Only the lines from the one containing "for curve in" through the one containing "scene.view_settings.use_white_balance |= len(values)" are wanted. Give them again exactly, both ends included.

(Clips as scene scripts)
________________

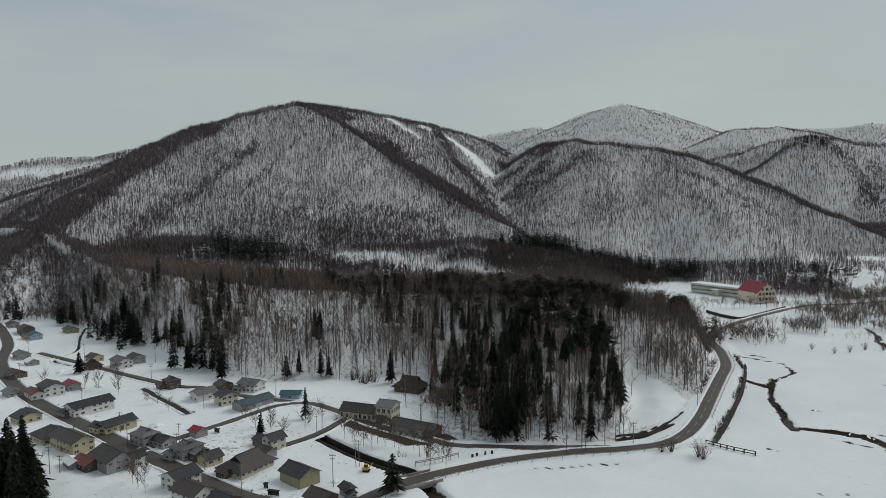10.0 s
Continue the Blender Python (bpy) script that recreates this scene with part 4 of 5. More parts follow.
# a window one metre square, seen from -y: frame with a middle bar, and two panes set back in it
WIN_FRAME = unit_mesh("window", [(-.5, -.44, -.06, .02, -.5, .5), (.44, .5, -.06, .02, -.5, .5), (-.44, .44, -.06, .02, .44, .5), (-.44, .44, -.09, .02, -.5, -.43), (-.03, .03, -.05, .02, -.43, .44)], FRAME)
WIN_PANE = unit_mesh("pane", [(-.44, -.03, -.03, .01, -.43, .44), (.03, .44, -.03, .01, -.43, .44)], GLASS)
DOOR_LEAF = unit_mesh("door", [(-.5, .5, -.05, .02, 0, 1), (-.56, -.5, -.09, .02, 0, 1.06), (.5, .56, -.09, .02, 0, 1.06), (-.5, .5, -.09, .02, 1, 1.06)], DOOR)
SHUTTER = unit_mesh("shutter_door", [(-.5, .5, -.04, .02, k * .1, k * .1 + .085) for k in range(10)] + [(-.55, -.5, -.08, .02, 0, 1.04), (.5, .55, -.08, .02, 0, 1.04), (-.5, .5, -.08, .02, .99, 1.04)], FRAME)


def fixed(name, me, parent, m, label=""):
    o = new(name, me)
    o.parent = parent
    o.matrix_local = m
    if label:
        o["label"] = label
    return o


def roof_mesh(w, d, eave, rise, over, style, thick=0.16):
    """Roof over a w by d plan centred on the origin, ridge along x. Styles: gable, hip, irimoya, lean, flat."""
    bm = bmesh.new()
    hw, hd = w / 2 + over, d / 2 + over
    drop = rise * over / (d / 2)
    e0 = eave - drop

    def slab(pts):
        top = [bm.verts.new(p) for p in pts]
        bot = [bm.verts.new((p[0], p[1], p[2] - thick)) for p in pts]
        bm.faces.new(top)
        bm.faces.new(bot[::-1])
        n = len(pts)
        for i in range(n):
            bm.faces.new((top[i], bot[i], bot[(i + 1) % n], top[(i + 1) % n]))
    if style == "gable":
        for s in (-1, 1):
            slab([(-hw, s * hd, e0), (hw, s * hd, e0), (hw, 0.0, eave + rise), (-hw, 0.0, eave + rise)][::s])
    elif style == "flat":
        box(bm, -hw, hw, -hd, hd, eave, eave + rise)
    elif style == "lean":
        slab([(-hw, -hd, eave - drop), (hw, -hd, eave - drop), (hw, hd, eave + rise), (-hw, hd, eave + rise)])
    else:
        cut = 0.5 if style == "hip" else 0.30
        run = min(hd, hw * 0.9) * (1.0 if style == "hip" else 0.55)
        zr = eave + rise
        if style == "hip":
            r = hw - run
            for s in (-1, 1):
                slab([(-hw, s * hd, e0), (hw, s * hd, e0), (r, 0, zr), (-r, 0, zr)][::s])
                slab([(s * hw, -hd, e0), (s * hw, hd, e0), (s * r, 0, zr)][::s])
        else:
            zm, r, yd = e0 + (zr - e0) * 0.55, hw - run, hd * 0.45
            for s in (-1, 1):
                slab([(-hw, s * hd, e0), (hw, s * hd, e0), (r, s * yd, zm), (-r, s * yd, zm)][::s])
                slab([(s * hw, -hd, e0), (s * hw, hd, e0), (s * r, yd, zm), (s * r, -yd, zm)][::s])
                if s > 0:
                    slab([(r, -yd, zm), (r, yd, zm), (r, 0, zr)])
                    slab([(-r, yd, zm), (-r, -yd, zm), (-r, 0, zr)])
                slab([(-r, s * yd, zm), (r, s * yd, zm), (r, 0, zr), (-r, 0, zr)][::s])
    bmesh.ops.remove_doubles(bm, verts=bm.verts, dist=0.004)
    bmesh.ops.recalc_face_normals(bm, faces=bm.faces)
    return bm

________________

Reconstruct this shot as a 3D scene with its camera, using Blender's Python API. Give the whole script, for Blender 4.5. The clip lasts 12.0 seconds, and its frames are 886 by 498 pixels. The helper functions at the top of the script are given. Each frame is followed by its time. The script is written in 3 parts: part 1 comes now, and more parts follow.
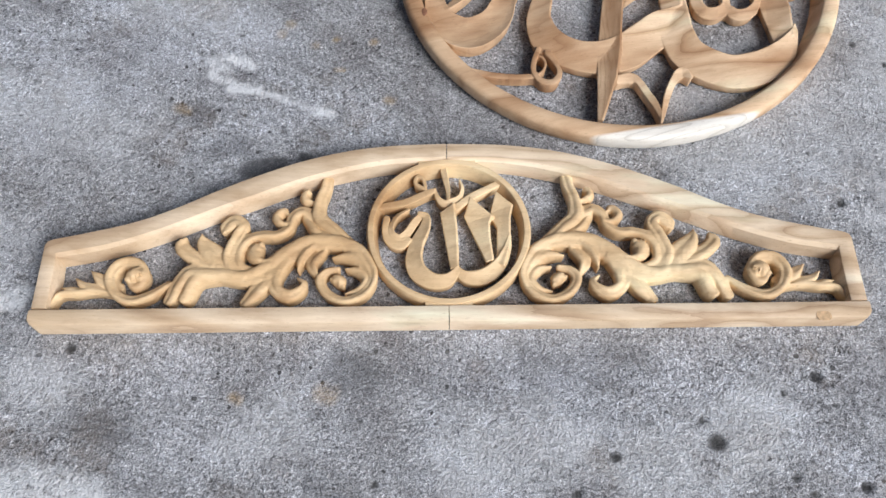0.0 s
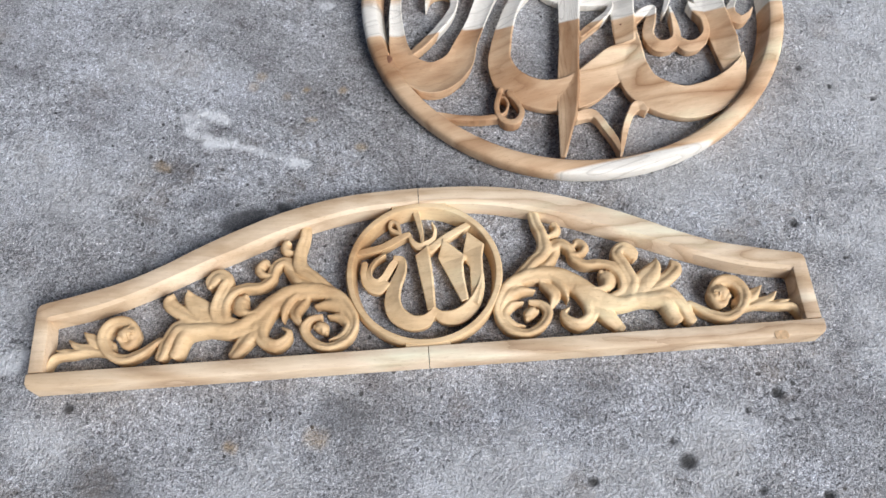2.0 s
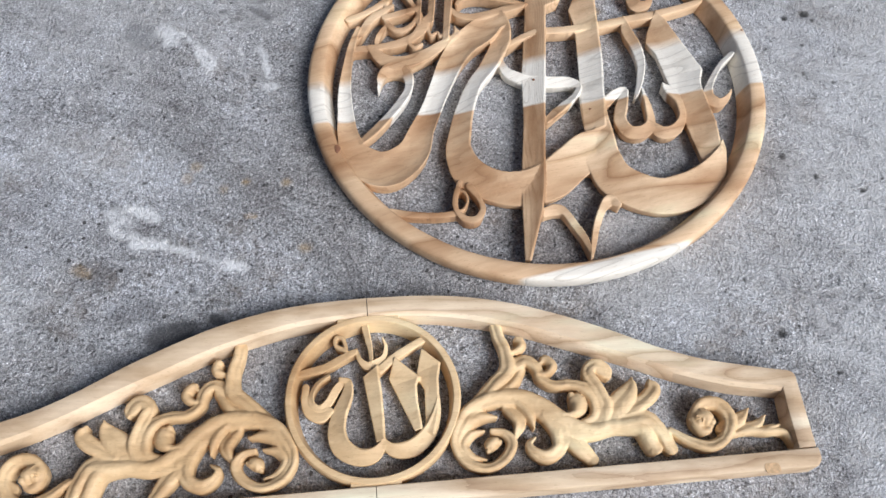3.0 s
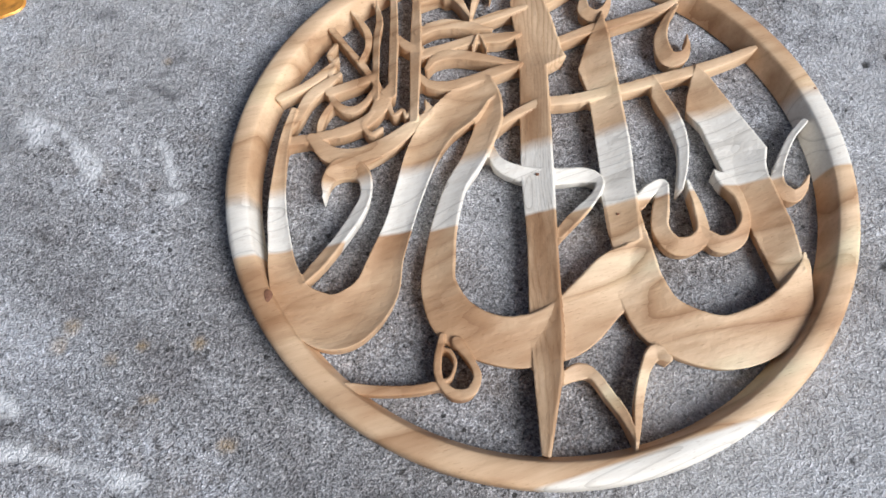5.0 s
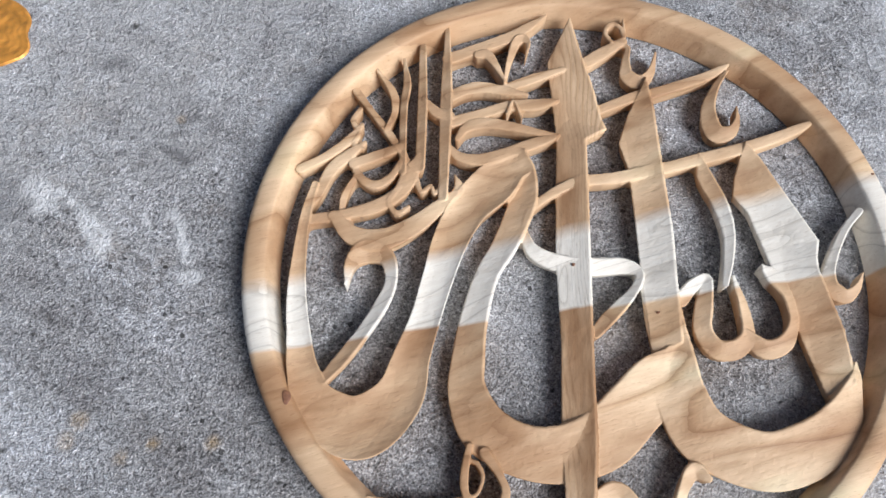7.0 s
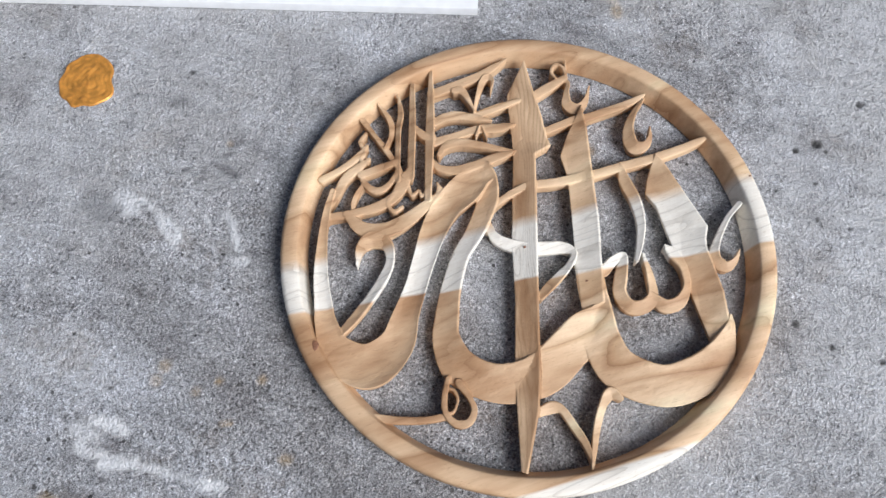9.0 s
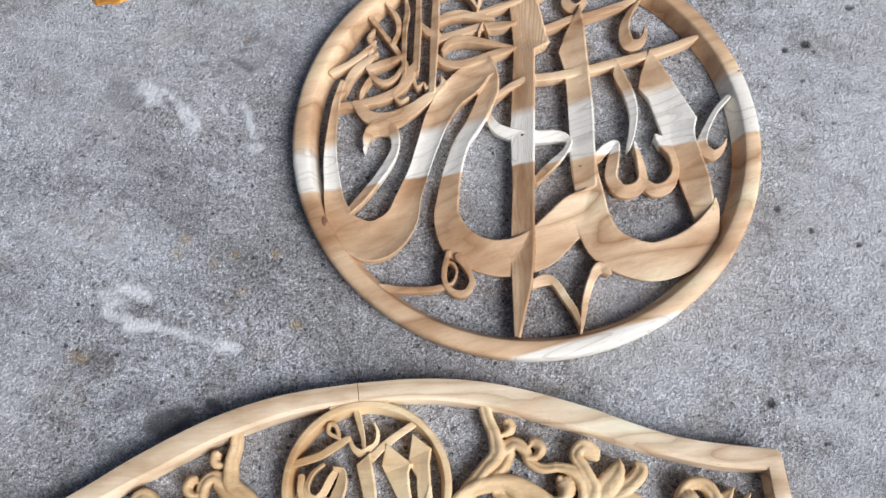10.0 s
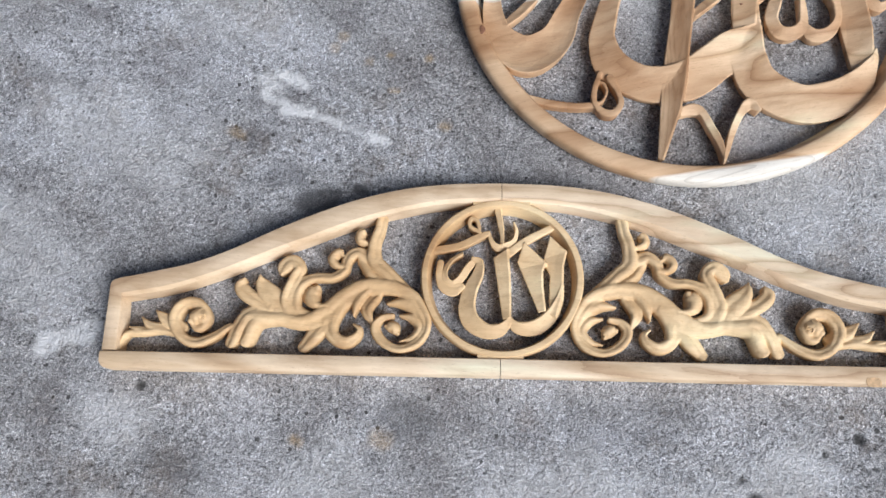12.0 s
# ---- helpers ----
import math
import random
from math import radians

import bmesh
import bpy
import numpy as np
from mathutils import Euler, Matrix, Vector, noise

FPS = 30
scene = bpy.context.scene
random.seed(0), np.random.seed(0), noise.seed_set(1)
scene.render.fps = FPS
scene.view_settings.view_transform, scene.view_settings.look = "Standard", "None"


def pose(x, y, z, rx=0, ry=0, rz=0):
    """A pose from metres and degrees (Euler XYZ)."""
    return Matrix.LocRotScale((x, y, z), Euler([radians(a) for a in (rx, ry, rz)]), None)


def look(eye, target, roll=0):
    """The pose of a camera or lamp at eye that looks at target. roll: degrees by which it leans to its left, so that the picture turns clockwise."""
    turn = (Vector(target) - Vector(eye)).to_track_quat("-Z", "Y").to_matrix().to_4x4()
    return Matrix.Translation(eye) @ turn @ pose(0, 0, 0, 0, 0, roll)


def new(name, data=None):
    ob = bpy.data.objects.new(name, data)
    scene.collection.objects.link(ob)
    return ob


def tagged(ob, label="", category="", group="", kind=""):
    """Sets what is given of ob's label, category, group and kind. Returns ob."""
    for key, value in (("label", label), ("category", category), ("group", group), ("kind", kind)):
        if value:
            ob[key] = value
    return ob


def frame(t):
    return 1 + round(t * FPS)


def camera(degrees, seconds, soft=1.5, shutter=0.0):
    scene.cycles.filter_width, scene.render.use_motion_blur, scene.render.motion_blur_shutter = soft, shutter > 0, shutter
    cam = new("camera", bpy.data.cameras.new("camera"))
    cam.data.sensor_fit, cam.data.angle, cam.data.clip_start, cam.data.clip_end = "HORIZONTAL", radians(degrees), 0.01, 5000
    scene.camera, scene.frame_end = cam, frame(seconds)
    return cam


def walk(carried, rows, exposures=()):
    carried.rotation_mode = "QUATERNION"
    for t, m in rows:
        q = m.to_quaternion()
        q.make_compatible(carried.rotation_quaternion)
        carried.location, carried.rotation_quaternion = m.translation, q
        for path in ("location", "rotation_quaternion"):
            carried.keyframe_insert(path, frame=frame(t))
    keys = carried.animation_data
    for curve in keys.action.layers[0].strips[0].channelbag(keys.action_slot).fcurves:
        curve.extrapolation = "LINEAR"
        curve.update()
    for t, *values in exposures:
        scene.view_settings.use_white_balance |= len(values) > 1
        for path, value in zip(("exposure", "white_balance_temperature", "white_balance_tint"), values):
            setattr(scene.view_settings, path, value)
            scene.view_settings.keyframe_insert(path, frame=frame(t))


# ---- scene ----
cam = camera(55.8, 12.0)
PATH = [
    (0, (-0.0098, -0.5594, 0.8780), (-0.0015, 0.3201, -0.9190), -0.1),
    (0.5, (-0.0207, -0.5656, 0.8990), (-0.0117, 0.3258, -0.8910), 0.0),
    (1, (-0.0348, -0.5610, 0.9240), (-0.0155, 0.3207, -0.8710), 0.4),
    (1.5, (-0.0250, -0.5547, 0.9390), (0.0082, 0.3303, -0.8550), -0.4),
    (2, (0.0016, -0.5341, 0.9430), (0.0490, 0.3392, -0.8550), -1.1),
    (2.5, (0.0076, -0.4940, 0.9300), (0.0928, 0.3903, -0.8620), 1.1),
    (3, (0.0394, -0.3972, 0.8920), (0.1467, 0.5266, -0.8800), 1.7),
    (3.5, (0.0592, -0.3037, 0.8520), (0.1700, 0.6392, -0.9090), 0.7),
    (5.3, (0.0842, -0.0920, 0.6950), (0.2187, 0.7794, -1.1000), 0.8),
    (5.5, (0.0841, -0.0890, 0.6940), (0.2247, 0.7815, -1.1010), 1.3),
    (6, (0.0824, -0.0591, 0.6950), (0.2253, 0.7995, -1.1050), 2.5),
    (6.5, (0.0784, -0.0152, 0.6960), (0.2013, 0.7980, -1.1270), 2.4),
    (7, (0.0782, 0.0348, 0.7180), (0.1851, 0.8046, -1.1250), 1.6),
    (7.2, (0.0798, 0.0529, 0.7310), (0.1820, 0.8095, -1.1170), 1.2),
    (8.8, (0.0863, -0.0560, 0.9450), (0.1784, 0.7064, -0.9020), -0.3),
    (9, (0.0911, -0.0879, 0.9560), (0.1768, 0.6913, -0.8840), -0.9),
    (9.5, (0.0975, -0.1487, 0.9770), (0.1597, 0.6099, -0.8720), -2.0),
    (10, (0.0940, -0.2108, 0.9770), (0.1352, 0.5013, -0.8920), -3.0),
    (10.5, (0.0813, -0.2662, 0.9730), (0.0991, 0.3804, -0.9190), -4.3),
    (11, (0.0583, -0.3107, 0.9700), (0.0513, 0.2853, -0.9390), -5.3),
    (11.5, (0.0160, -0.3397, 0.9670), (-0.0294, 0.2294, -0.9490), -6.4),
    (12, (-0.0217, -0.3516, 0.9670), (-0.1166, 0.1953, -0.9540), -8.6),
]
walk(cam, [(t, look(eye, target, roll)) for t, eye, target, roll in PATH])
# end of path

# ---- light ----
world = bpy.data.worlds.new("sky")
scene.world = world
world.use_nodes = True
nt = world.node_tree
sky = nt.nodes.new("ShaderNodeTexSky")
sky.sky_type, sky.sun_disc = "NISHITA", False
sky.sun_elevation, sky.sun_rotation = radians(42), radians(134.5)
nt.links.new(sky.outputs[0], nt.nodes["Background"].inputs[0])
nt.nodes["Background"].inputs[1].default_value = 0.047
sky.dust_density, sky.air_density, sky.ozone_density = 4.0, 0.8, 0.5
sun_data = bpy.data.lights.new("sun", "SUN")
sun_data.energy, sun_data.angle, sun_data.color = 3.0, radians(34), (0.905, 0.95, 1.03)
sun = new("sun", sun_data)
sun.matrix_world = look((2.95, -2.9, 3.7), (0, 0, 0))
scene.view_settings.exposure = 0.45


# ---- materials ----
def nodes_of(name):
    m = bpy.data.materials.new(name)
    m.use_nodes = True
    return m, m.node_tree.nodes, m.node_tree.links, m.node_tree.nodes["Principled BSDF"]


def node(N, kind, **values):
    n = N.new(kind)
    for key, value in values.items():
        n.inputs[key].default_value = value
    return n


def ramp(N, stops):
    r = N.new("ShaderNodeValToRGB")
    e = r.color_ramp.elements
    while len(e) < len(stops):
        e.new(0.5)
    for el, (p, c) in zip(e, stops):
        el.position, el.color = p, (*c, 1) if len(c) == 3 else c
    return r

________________

» **EXERCISE OUTPUT**
    for curve in keys.action.layers[0].strips[0].channelbag(keys.action_slot).fcurves:
        curve.extrapolation = "LINEAR"
        curve.update()
    for t, *values in exposures:
        scene.view_settings.use_white_balance |= len(values) > 1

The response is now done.